__Exercise requirements__. Reproduce exactly the lines from the one containing "4 of 5. More parts follow." through the one containing "bevel=0.001), WHITEPLASTIC, s3)", both included, and nothing else.
** START **
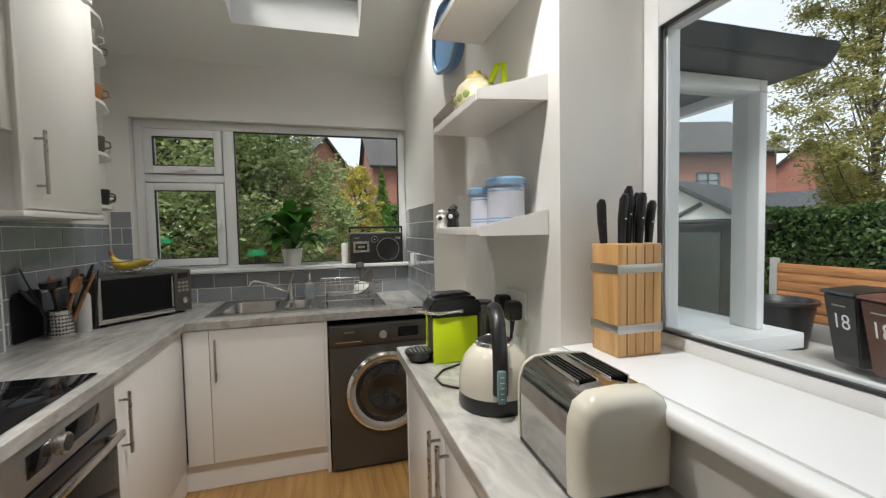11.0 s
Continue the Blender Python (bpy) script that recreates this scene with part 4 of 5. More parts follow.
socket("wall_socket", "white double socket on the grey tiles", pose(-2.845, 0.5085, 1.116, 0, 0, 180))
socket("wall_socket", "white double socket on the white wall", pose(-3.235, RY - 0.0004, 1.135, 0, 0, 0))
for x, dz in ((-3.272, 0.0), (-3.198, -0.008)):
    pg = thing("plug", "black mains plug with its flex", "plug", (x, RY - 0.03, 1.13), "mains plugs")
    part("body", prism([(x + u, 1.128 + dz + v) for u, v in rounded(0.050, 0.058, 0.014)], "y", RY - 0.052, RY - 0.012, bevel=0.004), BLACK, pg)
    part("flex_grip", rod((x, RY - 0.034, 1.102 + dz), (x, RY - 0.036, 1.066 + dz), 0.008, 0.0055, 10), BLACK, pg)
    part("flex", tube(arc((x, RY - 0.036, 1.07 + dz), (x, RY - 0.045, 0.955), (x - 0.06, RY - 0.05, 0.9185), 12) + [Vector((x - 0.16, RY - 0.055, 0.9155))], 0.0045, 8), BLACK, pg)
s3 = thing("fused_switch", "white fused switch on the tiled side wall", "switch", (-4.9, 2.39, 1.2))
part("plate", box(-4.93, -4.86, 2.372, 2.3892, 1.12, 1.205, bevel=0.003), WHITEPLASTIC, s3)
part("rocker", box(-4.905, -4.885, 2.368, 2.3718, 1.15, 1.178, bevel=0.001), WHITEPLASTIC, s3)

# knife block on the sill
kb = thing("knife_block", "beech knife block with steel bands and black knives", "knife block", (-2.905, 2.475, 1.065))
KX, KXB, KYA, KYB, KZ = -2.852, -2.948, 2.436, 2.558, 1.0655
part("block", box(KXB, KX, KYA, KYB, KZ, KZ + 0.262, bevel=0.003), BEECH, kb)
for i in range(1, 5):
    y = KYA + i * (KYB - KYA) / 5
    part("groove", box(KX - 0.001, KX + 0.0006, y - 0.0016, y + 0.0016, KZ + 0.004, KZ + 0.258), BROWNWOOD, kb)
for z in (0.055, 0.195):
    part("band", box(KXB - 0.0025, KX + 0.0025, KYA - 0.0025, KYB + 0.0025, KZ + z, KZ + z + 0.020, bevel=0.001), SATINSTEEL, kb, "steel band")
for i, (dx, y, h, tilt) in enumerate(((-0.065, 2.447, 0.105, -0.010), (-0.03, 2.470, 0.115, 0.004), (-0.04, 2.494, 0.135, 0.0), (-0.022, 2.511, 0.118, 0.006), (-0.05, 2.527, 0.12, 0.0), (-0.03, 2.546, 0.10, 0.006))):
    kn = part("knife_handle", tube([(KX + dx, y, KZ + 0.263), (KX + dx, y + tilt * 0.5, KZ + 0.263 + h * 0.5), (KX + dx + 0.004, y + tilt, KZ + 0.263 + h * 0.9), (KX + dx + 0.008, y + tilt, KZ + 0.263 + h)], [0.009, 0.011, 0.011, 0.006], 10), BLACK, kb)
    part("rivet", rod((KX + dx + 0.0102, y + tilt * 0.5, KZ + 0.263 + h * 0.5), (KX + dx + 0.0118, y + tilt * 0.5, KZ + 0.263 + h * 0.5), 0.0025, seg=8), STEEL, kn)

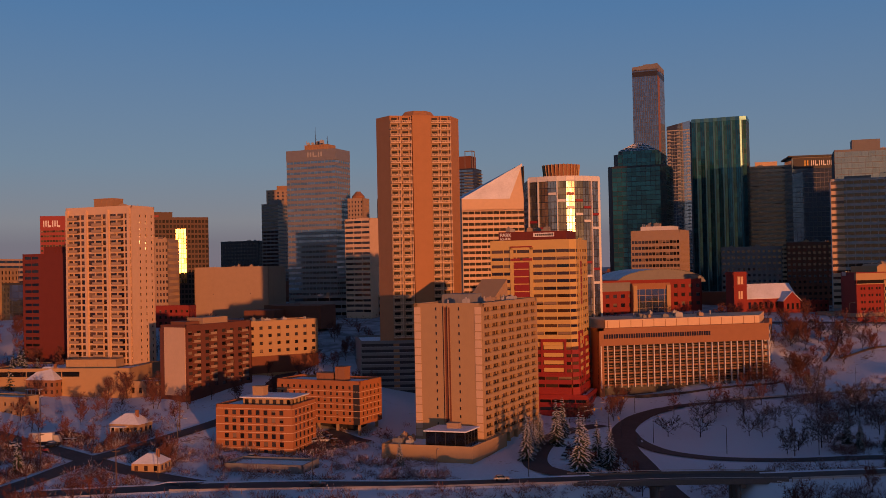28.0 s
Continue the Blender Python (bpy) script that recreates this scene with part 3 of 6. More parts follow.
telus, tes = pale_tower("very tall pale concrete tower with a deep grid of square windows", -179.3, 566.6, -32.3, 37.4, 55.4, 0, 129.9, (8, 12), 30, 13.6, 122.6, None, None)
roof_box(telus, 9, 12, 18, 20, 129.9, 4.0, STONE)
roof_kit(telus, 36, 50, 129.9, 3, 6)
for e, u, w in ((tes[0], 16.5, 17.5), (tes[1], 35, 19)):
    sign_bars(telus, e, u, 124.4, w, 4.0, 5, PURPLE)
    g = Geo()
    for k in range(7):
        t = k / 7
        g.on(e, u - 10 + t * 8, u - 10 + (t + 0.17) * 8, 122.9 + 5.5 * t * t, 123.9 + 6.2 * t * t, -0.1, 0.16)
    part("sign", g, LEAF, telus, "green curved leaf-shaped emblem")
    g = Geo()
    for k in range(6):
        t = k / 6
        g.on(e, u - 8 + t * 11, u - 8 + (t + 0.2) * 11, 127.6 + 4.2 * t, 128.3 + 4.2 * t, -0.1, 0.2)
    part("sign", g, MULL, telus, "dark slanting stroke above the emblem")
atb, aes = pale_tower("pale concrete tower with square recessed windows and white rooftop sign", -97.3, 604.7, -32.8, 33.6, 50.9, -1, 90.7, (8, 11), 22, 7, 83.5, None, None)
roof_box(atb, 9, 12, 16, 22, 91, 3.2, STONE)
roof_kit(atb, 33, 48, 91, 5, 5)
for e, u in ((aes[0], 3.0), (aes[1], 14.0)):
    sign_bars(atb, e, u, 85.4, 7.0, 3.6, 3, SIGNW)
    sign_bars(atb, e, u + 8.4, 85.4, 19.5, 3.4, 9, SIGNW)

# low pavilion at the foot of the tall tower
pav = block("pavilion", "low dark glass pavilion with tan brick corner piers", -141.4, 525.5, 0, 36.4, 13, -1.0, 9.0, REDBR,
            [(C, dict(floors=2, bays=9, v0=0.6, v1=6.0, u0=4.0, u1=23.0)), (C, dict(floors=2, bays=3, v0=0.6, v1=6.0))], GLASSDK, 40, roof=SNOWROOF, category="pavilion")
pe = edges(rect(36.4, 13))
lettering(pav, pe[0], "CAREER COLLEGE", 8.0, 6.7, 1.55, SIGNW)
g = Geo()
g.on(pe[0], 25.5, 31.0, 1.5, 7.6, -0.1, 0.5)
part("brick_pier", g, TAN, pav)
for u in (0.3, 34.2):
    g = Geo()
    g.on(pe[0], u, u + 2.0, -1, 8.8, -0.1, 0.4)
    part("brick_pier", g, TAN, pav)
sign_bars(pav, pe[0], 26.4, 5.2, 3.6, 1.2, 4, SIGNW, 0.62)
g = Geo()
g.box(-6, 18, 3, 12, 9.0, 9.35)
part("canopy", g, SNOWROOF, pav)
roof_kit(pav, 36, 12, 9, 8, 4, 1, 1)

# ---- glass towers further back ----
STEELFIN = mat("blue_grey_fin", (0.13, 0.14, 0.17), 0.5, 0.3, vary=0.15)
st = block("office_tower", "very tall slim dark glass tower with pale upright fins", -85.1, 1239, -33, 28.4, 48.5, 4, 244, GREY,
           [(C, dict(floors=58, bays=14, fin=0.34, line=0.4)), (C, dict(floors=58, bays=10, fin=0.12, line=0.3, u0=14.0))], GLASSBL, 60, r=0.3, trim=STEELFIN)
se = edges(rect(28.4, 48.5))
g = Geo()
g.on(se[1], 0.3, 13.9, 0, 244, -0.2, 0.12)
part("copper_strip", g, RIBBON, st)
g = Geo()
g.prism(rect(28.4, 48.5), 244, 250, [248, 251, 251, 248])
part("crown", g, GREY, st)
g = Geo()
for e in se[:2]:
    g.on(e, 0.0, e[3], 237, 242.5, -0.1, 0.2)
part("dark_crown_band", g, DARK, st)
g = Geo()
g.box(10, 18, 14, 22, 250, 253)
part("plant_room", g, GREY, st)

t2 = block("residential_tower", "blue glass tower with a sloped and rounded shoulder", -12.0, 1310.6, -33, 27.8, 40.9, 4, 186, GREY,
           [(C, dict(floors=44, bays=9, line=0.5)), (C, dict(floors=44, bays=11, line=0.5))], GLASSSKY, 60, r=0.3, trim=PALEGREY, category="apartment tower")
g = Geo()
g.prism(rect(27.8, 40.9), 186.5, 196, [191, 197, 197, 191])
part("crown", g, GLASSSKY, t2)
g = Geo()
for e in edges(rect(27.8, 40.9))[:2]:
    for i in (0, 2, 4):
        for j in range(44):
            g.on(e, i * e[3] / 5 + 0.8, i * e[3] / 5 + 4.6, j * 4.23 + 0.2, j * 4.23 + 1.3, 0, 1.0)
tagged(part("balcony_stack", g, PALEGREY, t2), kind="stuff")

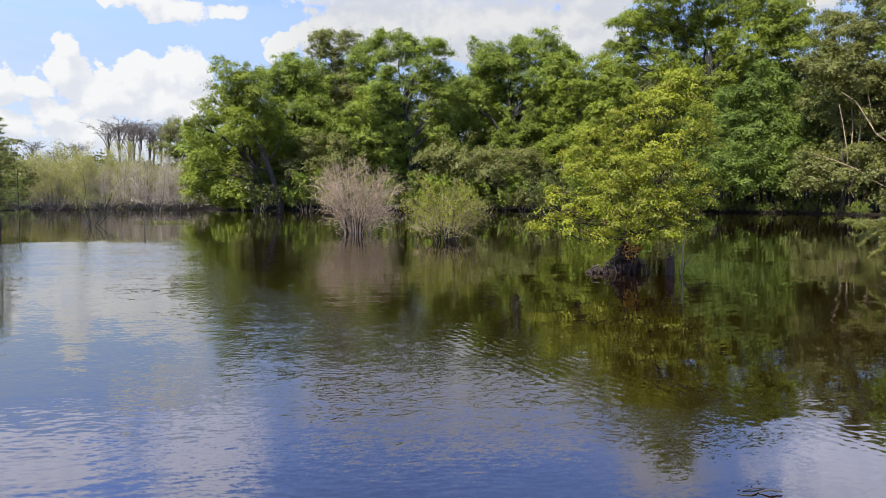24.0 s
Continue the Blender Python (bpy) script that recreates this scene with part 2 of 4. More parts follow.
    t = n.v("ADD", t, n.v("SCALE", n.v("ADD", chop, (0.0, -0.05, 0.0)), scale=n.m("MULTIPLY", breeze, streaks)))
    # a train of low waves along that line
    train = n.m("MULTIPLY", n.ramp(n.m("ABSOLUTE", n.m("SUBTRACT", edge, 4.9)), 0.9, 0.2), n.m("MULTIPLY", n.ramp(py, 14.0, 10.0), n.ramp(py, 4.2, 6.5, 0.3, 1.0)))
    phase = n.m("ADD", n.m("MULTIPLY", side, 46.0), n.m("MULTIPLY", n.noise(pos, 0.9, 4.0, 0.6), 34.0))
    t = n.v("ADD", t, n.v("SCALE", (0.91, 0.42, 0.0), scale=n.m("MULTIPLY", n.m("SINE", phase), n.m("MULTIPLY", train, 0.016))))
    # long low crests across the open water
    crest = n.m("SINE", n.m("ADD", n.m("ADD", n.m("MULTIPLY", py, 84.0), n.m("MULTIPLY", px, 12.0)), n.m("MULTIPLY", n.noise(n.v("MULTIPLY", pos, (0.8, 1.0, 1.0)), 2.0, 3.0, 0.6), 34.0)))
    t = n.v("ADD", t, n.v("SCALE", (0.15, 1.0, 0.0), scale=n.m("MULTIPLY", crest, n.m("MULTIPLY", n.m("MULTIPLY", gust, n.ramp(py, 13.0, 7.0)), n.m("MULTIPLY", lee, 0.0085)))))
    # faint rings on the calm water
    ring_at = n.v("SUBTRACT", pos, (-1.26, 5.12, 0.0))
    far = n.v("LENGTH", ring_at)
    ring = n.m("MULTIPLY", n.m("SINE", n.m("MULTIPLY", far, 48.0)), n.ramp(far, 1.5, 0.4, 0.0, 0.009))
    t = n.v("ADD", t, n.v("SCALE", n.v("NORMALIZE", ring_at), scale=ring))
    nrm = n.v("NORMALIZE", n.v("ADD", t, (0.0, 0.0, 1.0)))
    c = n.mix(n.ramp(n.noise(pos, 0.12, 3.0), 0.35, 0.65), (0.0050, 0.0020, 0.0003, 1), (0.0078, 0.0032, 0.0005, 1))
    p = n.add("ShaderNodeBsdfPrincipled")
    n.put(p.inputs["Base Color"], c)
    n.put(p.inputs["Roughness"], n.m("ADD", 0.005, n.m("MULTIPLY", ruffle, 0.115)))      # ripples too fine to tell apart
    p.inputs["IOR"].default_value = 1.65
    n.put(p.inputs["Normal"], nrm)
    n.put(out, p.outputs[0])
    return mat


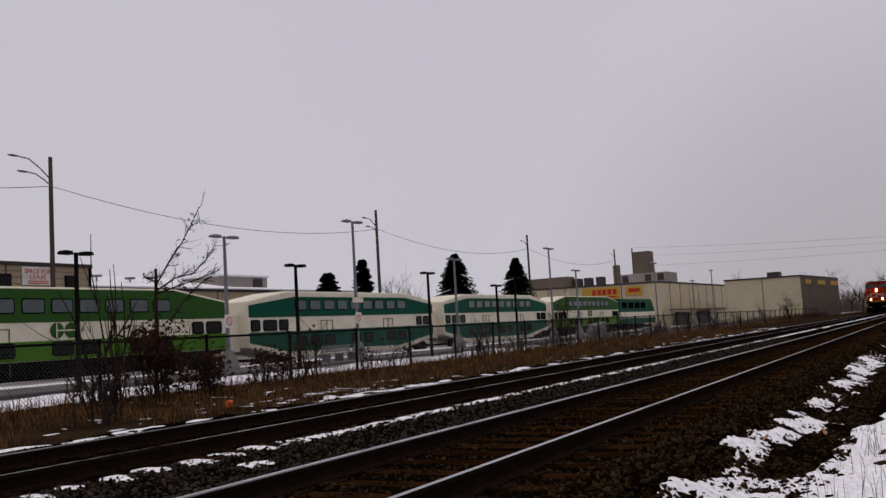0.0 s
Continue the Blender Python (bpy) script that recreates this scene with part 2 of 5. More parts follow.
** END **
__Answer below__.
Continue the Blender Python (bpy) script that recreates this scene with part 4 of 5. More parts follow.
socket("wall_socket", "white double socket on the grey tiles", pose(-2.845, 0.5085, 1.116, 0, 0, 180))
socket("wall_socket", "white double socket on the white wall", pose(-3.235, RY - 0.0004, 1.135, 0, 0, 0))
for x, dz in ((-3.272, 0.0), (-3.198, -0.008)):
    pg = thing("plug", "black mains plug with its flex", "plug", (x, RY - 0.03, 1.13), "mains plugs")
    part("body", prism([(x + u, 1.128 + dz + v) for u, v in rounded(0.050, 0.058, 0.014)], "y", RY - 0.052, RY - 0.012, bevel=0.004), BLACK, pg)
    part("flex_grip", rod((x, RY - 0.034, 1.102 + dz), (x, RY - 0.036, 1.066 + dz), 0.008, 0.0055, 10), BLACK, pg)
    part("flex", tube(arc((x, RY - 0.036, 1.07 + dz), (x, RY - 0.045, 0.955), (x - 0.06, RY - 0.05, 0.9185), 12) + [Vector((x - 0.16, RY - 0.055, 0.9155))], 0.0045, 8), BLACK, pg)
s3 = thing("fused_switch", "white fused switch on the tiled side wall", "switch", (-4.9, 2.39, 1.2))
part("plate", box(-4.93, -4.86, 2.372, 2.3892, 1.12, 1.205, bevel=0.003), WHITEPLASTIC, s3)
part("rocker", box(-4.905, -4.885, 2.368, 2.3718, 1.15, 1.178, bevel=0.001), WHITEPLASTIC, s3)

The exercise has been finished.